Sneak Peek at Bloblang

For the last few weekends I've been dipping my toes in a mapping language design that I'm calling Bloblang. Bloblang is specifically designed for data queries and (eventually) structural data mappings. In Benthos version 3.12, which I'm planning to release today, you can play around with a limited feature set of Bloblang by using it in function interpolations.

Why

My life has no meaning. Also, mapping is one of the most common boring tasks in stream and event processing. Given Benthos is meant to specialise in the boring and mundane it makes sense to treat mapping as a first class citizen.

Up until now the story for mapping documents in Benthos has been to use JMESPath, AWK or a string of the general purpose JSON processors. Time and time again it has been made apparent that it ain't good enough for many use cases.

I should mention at this point that there's also the option of IDML, and although Benthos hasn't supported it internally there is a solution to running it in your pipeline.

For the last few years I've been helping users adopt these options and each time they fall short I've taken note of where the gaps are. This is an important part of the "research" phase for a language, but I also don't want to dwell on it. Here's an insultingly terse summary of what we currently have within Benthos.

JMESPath

The spiritual cousin of jq, JMESPath is a great spec for mapping JSON documents, especially so when your intention is to outright replace the original document.

However, when our goal is to preserve the majority of the existing document, and we only wish to express isolated mutations within the structure, it becomes ugly and risky. For example, changing just foo.bar.baz to this value looks like this:

merge(@, {
"foo": merge(foo, {
"bar": merge(bar, {
"baz": "this value"
})
})
})

Hopefully you don't add a typo there or miss on a merge, otherwise you're scrapping a large chunk of your original document!

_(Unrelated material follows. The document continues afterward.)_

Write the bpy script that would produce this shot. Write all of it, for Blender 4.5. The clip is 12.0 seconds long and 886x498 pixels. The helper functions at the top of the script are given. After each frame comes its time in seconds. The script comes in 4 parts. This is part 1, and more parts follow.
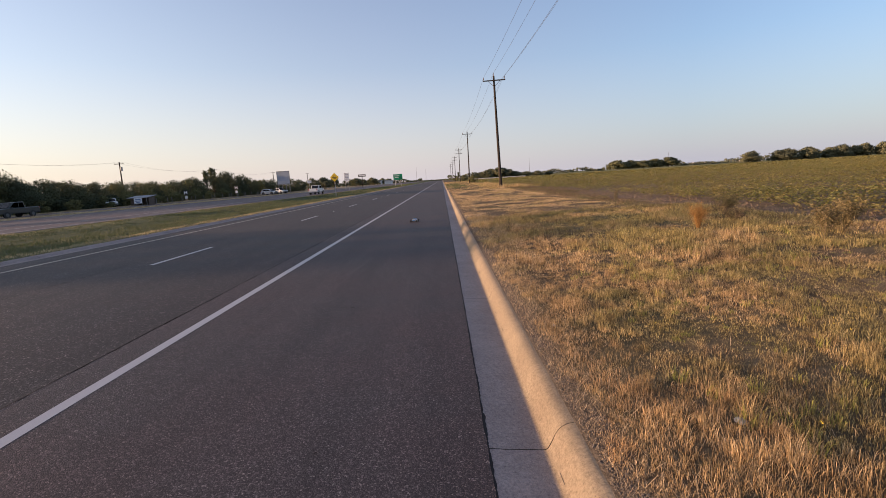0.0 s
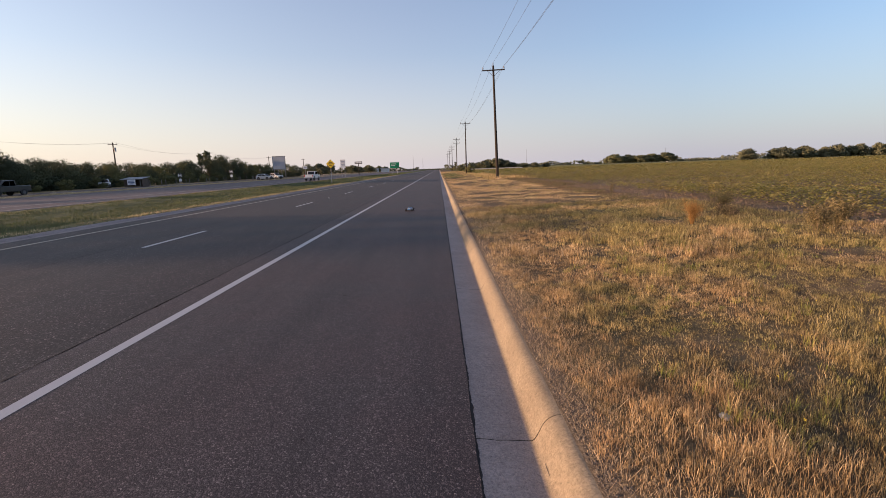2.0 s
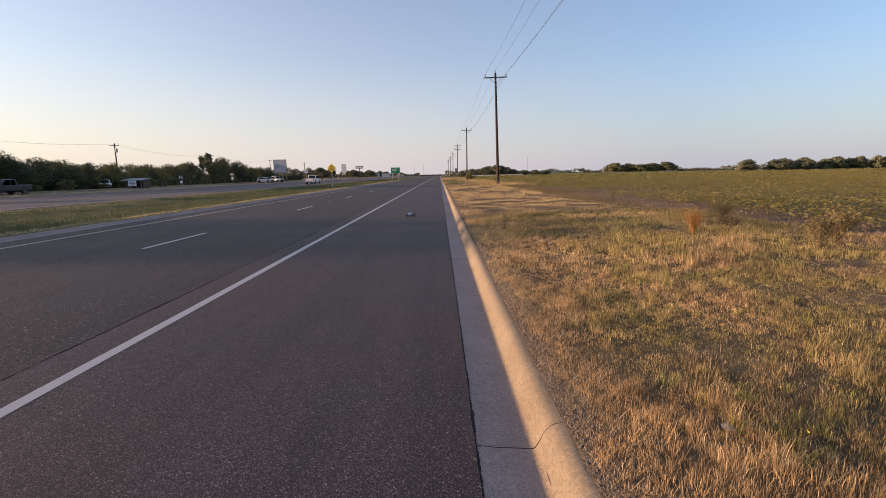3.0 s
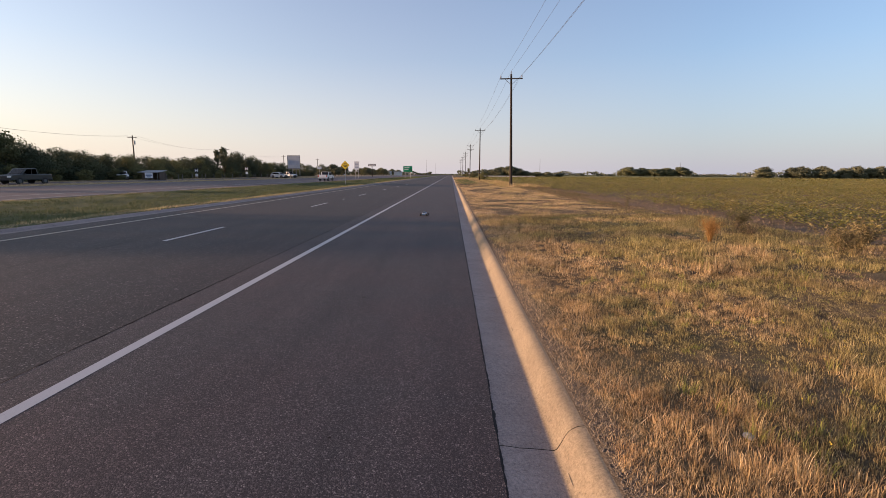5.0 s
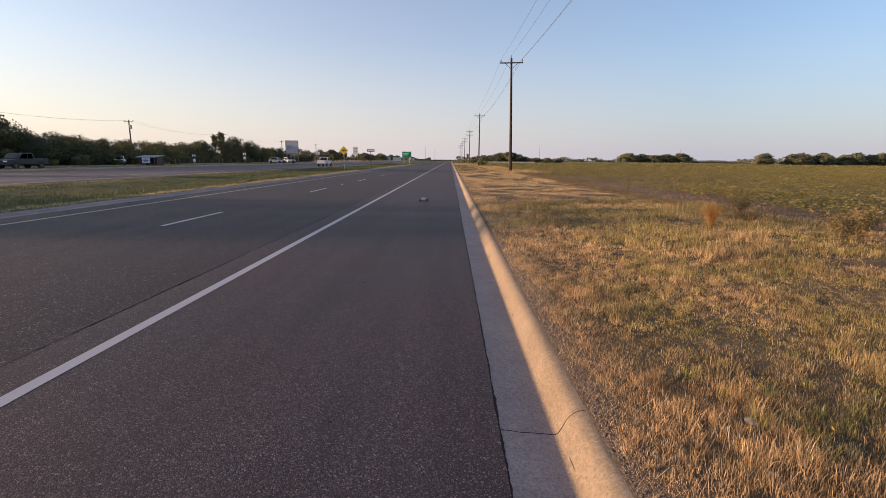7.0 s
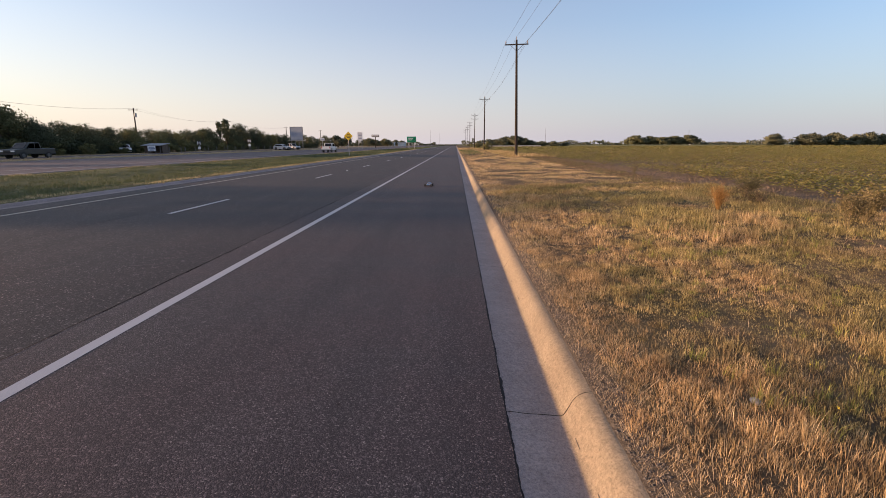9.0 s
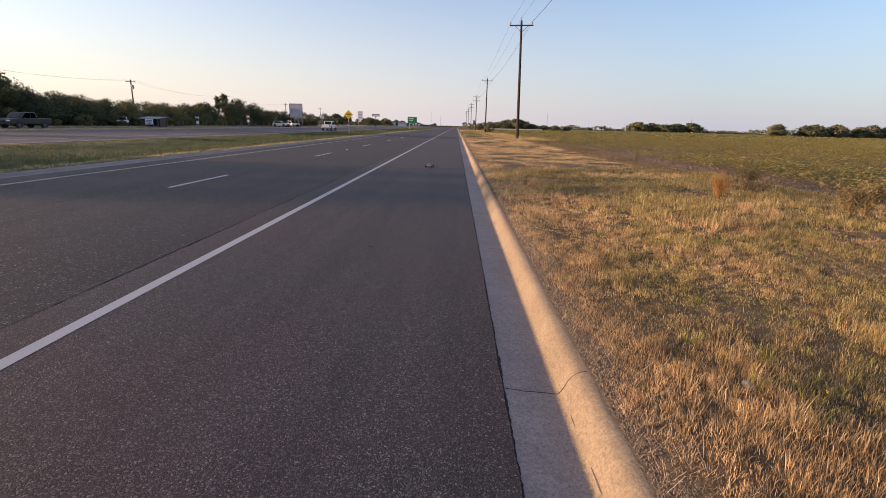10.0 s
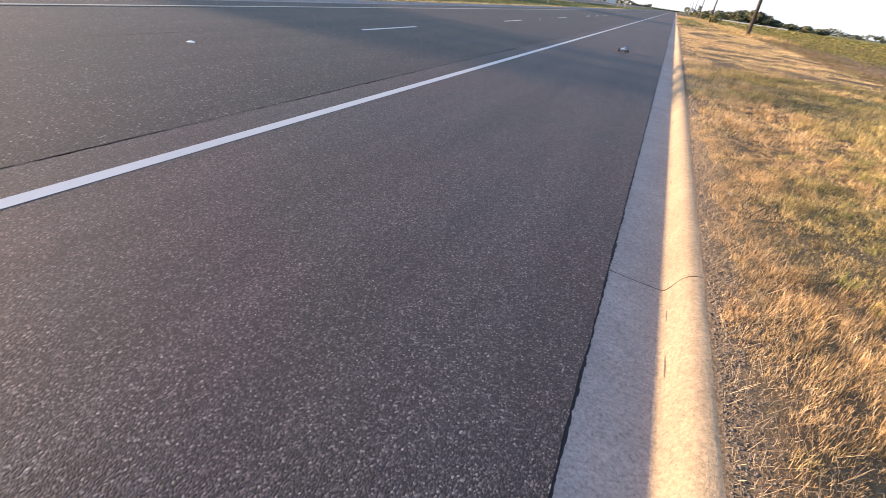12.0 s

Expressing your entire map in one single object also scales pretty poorly as the mapping grows in complexity.

A final and Benthos specific issue is that JMESPath only supports mapping the content of Benthos messages, without the ability to modify or reference the metadata of a message or other messages of a batch, which would be great for windowed processing.

AWK

Benthos has an AWK processor, and since this is a proper programming language it has uses far beyond mapping. However, this also makes it riskier to use for large and complex maps. More opportunities to write bugs, more opportunities to break your program, more opportunities to regress.

A simpler language specifically designed for mappings is a much more scalable solution as it reduces the opportunities for mistakes as both maps and teams grow. Although, risk aside, the major problem with using AWK within Benthos is the performance hit.

JSON Processor

The JSON processor is pretty flexible and would be the highest performer of all options here. However, beyond one or two mutations a mapping becomes an absolute mess of YAML, and if we need to add conditional maps into the mix it becomes much worse.

It has been clear to me for a while that this processor is so quickly and easily outgrown by a typical user config that it perhaps ought to be entirely replaced with a real mapping solution.

IDML

If I could run IDML natively from Benthos then Bloblang wouldn't be happening. In my opinion IDML is a criminally underused technology and absolutely nails the issue of mapping data at scale.

Similar to JMESPath the language itself doesn't have a concept of metadata, or querying across multiple documents (a batch). The issue I had here was that if I were going to go through the trouble of implementing IDML in Go I might as well add metadata and cross-batch querying, making it a different language anyway.

However, I'm definitely writing Bloblang with IDML in mind, and if I manage to reach feature parity with IDML then I intend to break it out into its own lib and offer it to the org, with my Bloblang extensions as Benthos specific plugins.

Features

So with that in mind what does Bloblang look like? Right now we only have queries, which is the "right hand side" of a mapping. These queries support literals:

"string literal"
true
93435.45

And arithmetic:

50 + 34
("this" == "that") || ("that" == "that")

And functions:

json("foo.bar.baz")
meta("kafka_key")
timestamp_unix()

And methods, which are attached to a function or value:

json("foo.bar.baz").from_all().sum()

And path literals with coalescing:

json().foo.(bar | something_else).baz

Next Steps

In terms of core syntaxes Bloblang is basically complete. It's implemented using parser combinators, and is very easy for me to extend with new functions and methods. Soon I'll expand Bloblang to support left hand query targets, which is when it really becomes a mapping language. It'll look something like this:

pipeline:
processors:
- bloblang:
mapping: |
json.foo.bar = json().(something + another.thing)
json.and_this = meta("kafka_key").base64()

And I'll also add a condition type for expressing logic as a Bloblang query:

pipeline:
processors:
- filter_parts:
bloblang:
query: |
(meta("kafka_topic") == "junk") &&
json().foo.(bar | baz.quz).id.contains("blah")

Until I'm allowed to practice with my professional rock paper scissors team again I'm sure each weekend will deliver something new to the world of Bloblang.